→ **What you are asked to do**
Return each line of the records with nothing changed, pictures excepted.

(Records contained in a dataset)

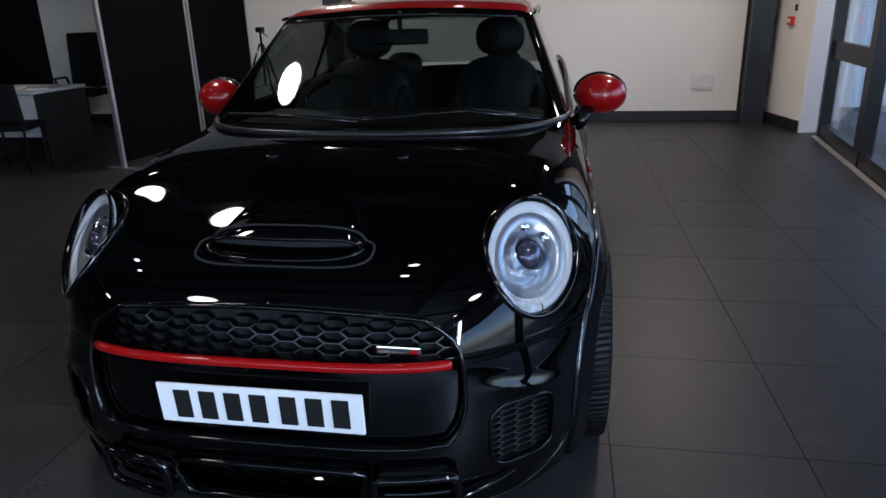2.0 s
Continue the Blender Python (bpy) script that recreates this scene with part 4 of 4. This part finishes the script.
def seat(x, y, mat, wide=0.46):
    s = part("front_seat", box((wide, 0.5, 0.16), (0, 0, 0.0), 0.05), M["seat"], car, "dark leather front seat", m=pose(x, y, 0.50))
    part("backrest", cushion((wide, 0.17, 0.62), (0, 0.30, 0.33), -14, 3.4), mat, s, "", True)
    for b in (-1, 1):
        part("bolster", cushion((0.10, 0.22, 0.46), (b * wide * 0.47, 0.25, 0.27), -14, 2.6), M["seat"], s, "", True)
    part("headrest", cushion((0.26, 0.11, 0.20), (0, 0.41, 0.735), -8, 2.5), M["seat"], s, "", True)


seat(-0.36, 1.28, M["seat"])
seat(0.36, 1.28, M["seat_blue"])
part("rear_bench", box((1.15, 0.2, 0.55), (0, 2.25, 0.72), 0.06, rot=Matrix.Rotation(radians(-16), 4, "X")), M["seat"], car, "dark leather rear bench")
for sx in (-1, 1):
    part("rear_headrest", cushion((0.23, 0.10, 0.16), (sx * 0.32, 2.37, 1.05), -8, 2.6), M["seat"], car, "", True)
part("dashboard", box((1.28, 0.45, 0.20), (0, 0.68, 0.872), 0.07), M["dash"], car, "dark dashboard")
part("instrument_cover", cylinder(0.10, 0.05, (-0.35, 0.86, 0.96), Matrix.Rotation(radians(65), 4, "X"), 32, 0.01), M["dash"], car)
wh = part("steering_wheel", tube("steering_wheel", [pose(-0.35, 0.98, 0.93, 65, 0, 0) @ Vector((0.185 * math.cos(a), 0.185 * math.sin(a), 0)) for a in np.linspace(0, 2 * math.pi, 40, endpoint=False)], 0.015, M["seat"], True), M["seat"], car, "black leather steering wheel")
part("wheel_boss", cylinder(0.075, 0.04, (-0.35, 0.965, 0.925), Matrix.Rotation(radians(65), 4, "X"), 32, 0.012), M["dash"], wh)
for a in (90, 210, 330):
    part("wheel_spoke", box((0.04, 0.12, 0.014), (0, 0, 0), 0.004), M["dash"], wh, m=pose(-0.35, 0.975, 0.928, 65, 0, 0) @ pose(0.11 * math.cos(radians(a)), 0.11 * math.sin(radians(a)), 0, 0, 0, a - 90))
part("rear_view_mirror", box((0.24, 0.03, 0.065), (0, 0.90, 1.265), 0.02), M["gloss"], car, "black rear-view mirror")
part("mirror_arm", cylinder(0.01, 0.10, (0, 0.89, 1.32), seg=10, bevel=0), M["gloss"], car)
part("cabin_floor", box((1.5, 2.6, 0.02), (0, 1.6, 0.30), 0.004), M["matte"], car)
part("parcel_shelf", box((1.2, 0.45, 0.02), (0, 2.62, 0.93), 0.008), M["matte"], car)

# ---- office corner ----


def screen_panel(p0, p1, z0, z1, wave):
    """A fabric partition between two silver posts; its top edge may run in a wave."""
    p0, p1 = Vector((*p0, 0)), Vector((*p1, 0))
    d = p1 - p0
    s = thing("partition_screen", "black fabric partition screen with silver posts", "partition", pose(p0.x, p0.y, 0, 0, 0, math.degrees(math.atan2(d.y, d.x))), "partition screens")
    n, L = 24, d.length
    vs, fs = [], []
    for i in range(n + 1):
        t = i / n
        k = t * t * (3 - 2 * t)
        k = min(1, max(0, (k - 0.05) / 0.85)) if wave else t
        top = z0 + (z1 - z0) * k
        vs += [(L * t, -0.02, 0.07), (L * t, -0.02, top), (L * t, 0.02, top), (L * t, 0.02, 0.07)]
    for i in range(n):
        a, b = i * 4, i * 4 + 4
        fs += [(a + q, a + (q + 1) % 4, b + (q + 1) % 4, b + q) for q in range(4)]
    fs += [(3, 2, 1, 0), (n * 4, n * 4 + 1, n * 4 + 2, n * 4 + 3)]
    part("panel", mesh_of("panel", vs, fs, M["screen"], False), M["screen"], s)
    top_pts = [(v[0], 0, v[2] + 0.006) for v in vs[1::4]]
    part("top_trim", tube("top_trim", top_pts, 0.012, M["post"], seg=6), M["post"], s)
    for x, h in ((0, z0), (L, z1)):
        part("post", box((0.035, 0.045, h + 0.01), (x, 0, (h + 0.01) / 2), 0.004), M["post"], s)
        part("foot", box((0.05, 0.34, 0.02), (x, 0, 0.01), 0.004), M["post"], s)


screen_panel((-3.53, 3.87), (-3.37, 5.12), 1.58, 1.80, True)
screen_panel((-3.36, 5.17), (-3.29, 6.45), 1.80, 1.78, False)


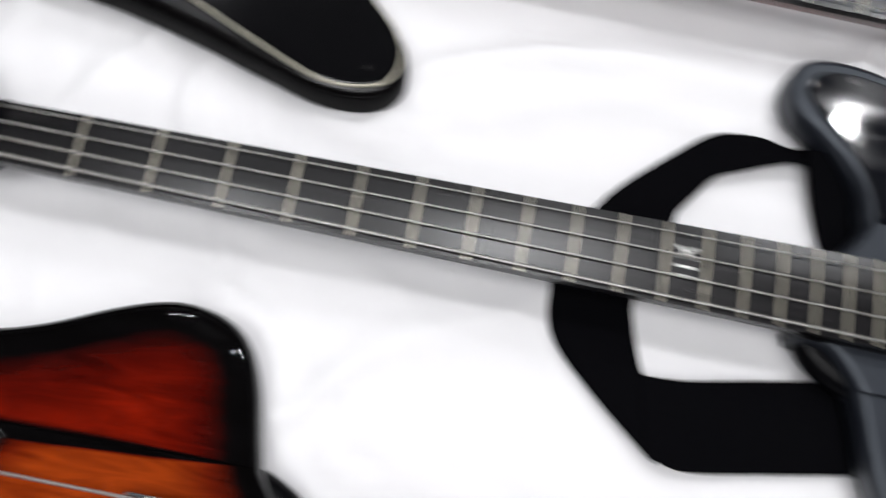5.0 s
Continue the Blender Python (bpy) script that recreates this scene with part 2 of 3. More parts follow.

→ **Expected answer**
2.0 s
Continue the Blender Python (bpy) script that recreates this scene with part 4 of 4. This part finishes the script.
def seat(x, y, mat, wide=0.46):
    s = part("front_seat", box((wide, 0.5, 0.16), (0, 0, 0.0), 0.05), M["seat"], car, "dark leather front seat", m=pose(x, y, 0.50))
    part("backrest", cushion((wide, 0.17, 0.62), (0, 0.30, 0.33), -14, 3.4), mat, s, "", True)
    for b in (-1, 1):
        part("bolster", cushion((0.10, 0.22, 0.46), (b * wide * 0.47, 0.25, 0.27), -14, 2.6), M["seat"], s, "", True)
    part("headrest", cushion((0.26, 0.11, 0.20), (0, 0.41, 0.735), -8, 2.5), M["seat"], s, "", True)


seat(-0.36, 1.28, M["seat"])
seat(0.36, 1.28, M["seat_blue"])
part("rear_bench", box((1.15, 0.2, 0.55), (0, 2.25, 0.72), 0.06, rot=Matrix.Rotation(radians(-16), 4, "X")), M["seat"], car, "dark leather rear bench")
for sx in (-1, 1):
    part("rear_headrest", cushion((0.23, 0.10, 0.16), (sx * 0.32, 2.37, 1.05), -8, 2.6), M["seat"], car, "", True)
part("dashboard", box((1.28, 0.45, 0.20), (0, 0.68, 0.872), 0.07), M["dash"], car, "dark dashboard")
part("instrument_cover", cylinder(0.10, 0.05, (-0.35, 0.86, 0.96), Matrix.Rotation(radians(65), 4, "X"), 32, 0.01), M["dash"], car)
wh = part("steering_wheel", tube("steering_wheel", [pose(-0.35, 0.98, 0.93, 65, 0, 0) @ Vector((0.185 * math.cos(a), 0.185 * math.sin(a), 0)) for a in np.linspace(0, 2 * math.pi, 40, endpoint=False)], 0.015, M["seat"], True), M["seat"], car, "black leather steering wheel")
part("wheel_boss", cylinder(0.075, 0.04, (-0.35, 0.965, 0.925), Matrix.Rotation(radians(65), 4, "X"), 32, 0.012), M["dash"], wh)
for a in (90, 210, 330):
    part("wheel_spoke", box((0.04, 0.12, 0.014), (0, 0, 0), 0.004), M["dash"], wh, m=pose(-0.35, 0.975, 0.928, 65, 0, 0) @ pose(0.11 * math.cos(radians(a)), 0.11 * math.sin(radians(a)), 0, 0, 0, a - 90))
part("rear_view_mirror", box((0.24, 0.03, 0.065), (0, 0.90, 1.265), 0.02), M["gloss"], car, "black rear-view mirror")
part("mirror_arm", cylinder(0.01, 0.10, (0, 0.89, 1.32), seg=10, bevel=0), M["gloss"], car)
part("cabin_floor", box((1.5, 2.6, 0.02), (0, 1.6, 0.30), 0.004), M["matte"], car)
part("parcel_shelf", box((1.2, 0.45, 0.02), (0, 2.62, 0.93), 0.008), M["matte"], car)

# ---- office corner ----


def screen_panel(p0, p1, z0, z1, wave):
    """A fabric partition between two silver posts; its top edge may run in a wave."""
    p0, p1 = Vector((*p0, 0)), Vector((*p1, 0))
    d = p1 - p0
    s = thing("partition_screen", "black fabric partition screen with silver posts", "partition", pose(p0.x, p0.y, 0, 0, 0, math.degrees(math.atan2(d.y, d.x))), "partition screens")
    n, L = 24, d.length
    vs, fs = [], []
    for i in range(n + 1):
        t = i / n
        k = t * t * (3 - 2 * t)
        k = min(1, max(0, (k - 0.05) / 0.85)) if wave else t
        top = z0 + (z1 - z0) * k
        vs += [(L * t, -0.02, 0.07), (L * t, -0.02, top), (L * t, 0.02, top), (L * t, 0.02, 0.07)]
    for i in range(n):
        a, b = i * 4, i * 4 + 4
        fs += [(a + q, a + (q + 1) % 4, b + (q + 1) % 4, b + q) for q in range(4)]
    fs += [(3, 2, 1, 0), (n * 4, n * 4 + 1, n * 4 + 2, n * 4 + 3)]
    part("panel", mesh_of("panel", vs, fs, M["screen"], False), M["screen"], s)
    top_pts = [(v[0], 0, v[2] + 0.006) for v in vs[1::4]]
    part("top_trim", tube("top_trim", top_pts, 0.012, M["post"], seg=6), M["post"], s)
    for x, h in ((0, z0), (L, z1)):
        part("post", box((0.035, 0.045, h + 0.01), (x, 0, (h + 0.01) / 2), 0.004), M["post"], s)
        part("foot", box((0.05, 0.34, 0.02), (x, 0, 0.01), 0.004), M["post"], s)


screen_panel((-3.53, 3.87), (-3.37, 5.12), 1.58, 1.80, True)
screen_panel((-3.36, 5.17), (-3.29, 6.45), 1.80, 1.78, False)


5.0 s
Continue the Blender Python (bpy) script that recreates this scene with part 2 of 3. More parts follow.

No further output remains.